Ainsi un psychologue qu'on croirait phénoméniste revient par ce chemin inattendu, revient au moins hypothétiquement à la doctrine de l'infini et de la substance. Son opinion sur l'unique fondement de la croyance le mène à l'abandon d'une conséquence du principe de relativité, parce qu'il n'accorde pas que l'entendement puisse par lui-même décider de quelque chose. Et cela n'a rien d'étonnant, les deux sujets se tiennent. L'entendement est pour ainsi dire, la relation vivante, ses formes sont les formes de la relation. N'admettre que l'expérience à les fournir, c'est ôter le fondement de la distinction logique du possible et de l'impossible.

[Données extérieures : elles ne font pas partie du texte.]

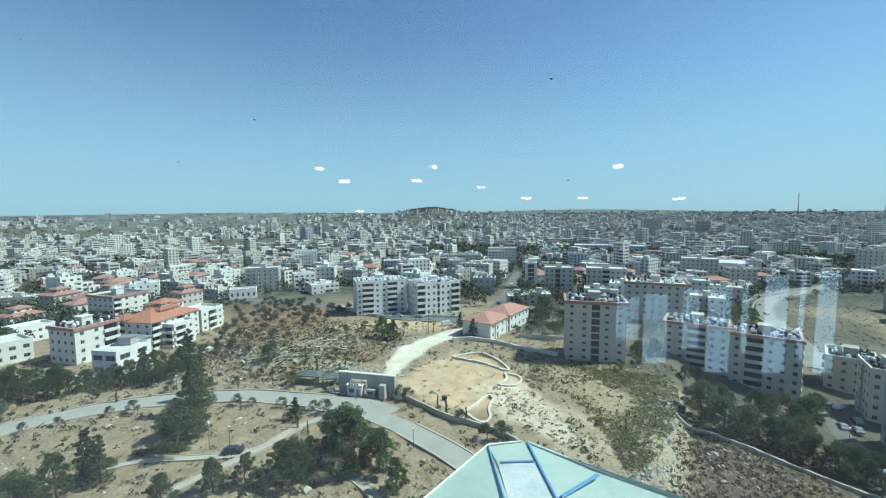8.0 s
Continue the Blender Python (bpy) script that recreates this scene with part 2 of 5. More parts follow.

H. Spencer, qu'on regarde généralement comme appartenant à l'école empiriste, quoiqu'il ne s'y rattache que par l'hypothèse de la formation des idées au moyen de l'expérience accumulée des générations successives de l'animalité tout entière, — hypothèse elle-même dépendante de l'hypothèse de l'évolution, — et quoique la critique des « premiers principes » soit conduite et menée à conclusion, chez lui, avec des arguments qui ne diffèrent pas de ceux dont peut user l'analyse psychologique ordinaire; H. Spencer a rejeté le principe de relativité comme Hamilton, son maître en métaphysique, après l'avoir adopté, ou même et pour parler plus exactement, en l'adoptant. Il admet la « nécessité de penser en relations », la « relativité de toute connaissance », et que les « idées dernières de la science » sont « inconcevables »: propositions desquelles s'ensuit, en les rapprochant, l'inconcevabilité universelle, si l'on veut sortir du relatif; mais de cette inconcevabilité il prétend tirer une existence, l'existence de l'Inconnaissable. H. Spencer diffère de Hamilton en ce qu'il n'accompagne cette entité abstraite et négative d'aucune thèse métaphysique capable de la mettre moralement en valeur. Elle demeure pour lui comme une substance sans attribut, un mot, auquel il confère l'être à l'aide du paralogisme que nous avons rapporté ci-dessus.